Using eye gaze data to examine the flexibility of resource allocation in visual working memory
- Edmond Stewart, UNSW, Sydney, Australia
- Chris Donkin, UNSW, Sydney, Australia
- Mike Le Pelley, UNSW, Sydney, Australia
AbstractComputational models of visual working memory (VWM) generally fall into two categories: slots-based models and resources-based models. Slots-based models theorise that the capacity of memory is defined by a finite number of items. Each slot can only contain one item and once an item is in memory it is remembered accurately. If an item is not in memory, however, there is no memory of the item at all. By contrast, resources-based models claim that all items, rather than just a few enter memory. However, unlike the slots model they are not necessarily remembered accurately.

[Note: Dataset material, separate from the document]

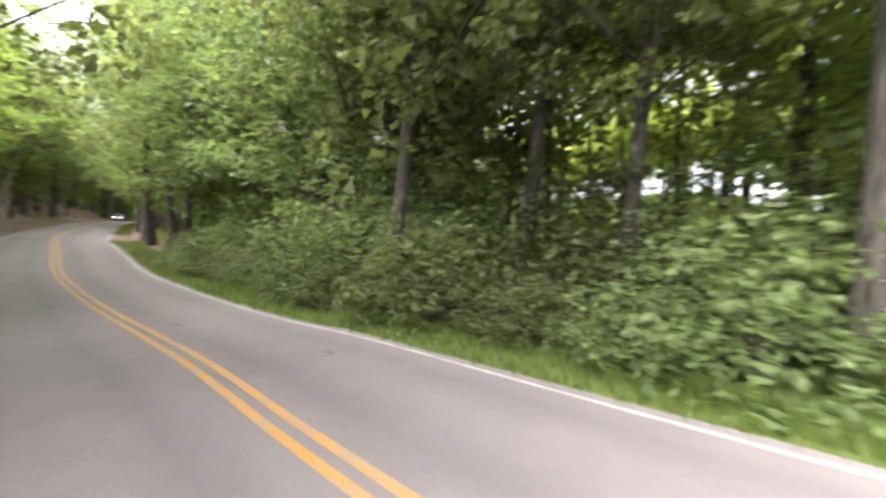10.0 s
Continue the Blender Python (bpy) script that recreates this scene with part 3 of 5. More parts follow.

On the surface, these models appear to make distinct predictions. However, as these models have been developed and expanded to capture empirical data, they have begun to mimic each other. Further complicating matters, Donkin, Kary, Tahir and Taylor (2016) proposed that observers were capable of using either slot- or resource-based encoding strategies. In the current experiment, we aimed to test the claim that observers adapt their encoding strategies depending on the task environment by observing how participants move their eyes in a VWM experiment. We ran participants on a standard colour recall task (Zhang and Luck, 2008) while tracking their eye movements. All participants were asked to remember either 3 or 6 items in a given trial, and we manipulated whether the number of items was held constant for a block of trials, or varied randomly. We expected to see participants use more resource-like encoding when the number of items to remember was predictable. Contrary to these expectations, we observed no difference between blocked and unblocked conditions. Further, the eye gaze data was only very weakly related to behaviour in the task. We conclude that caution should be taken in interpreting eye gaze data in VWM experiments.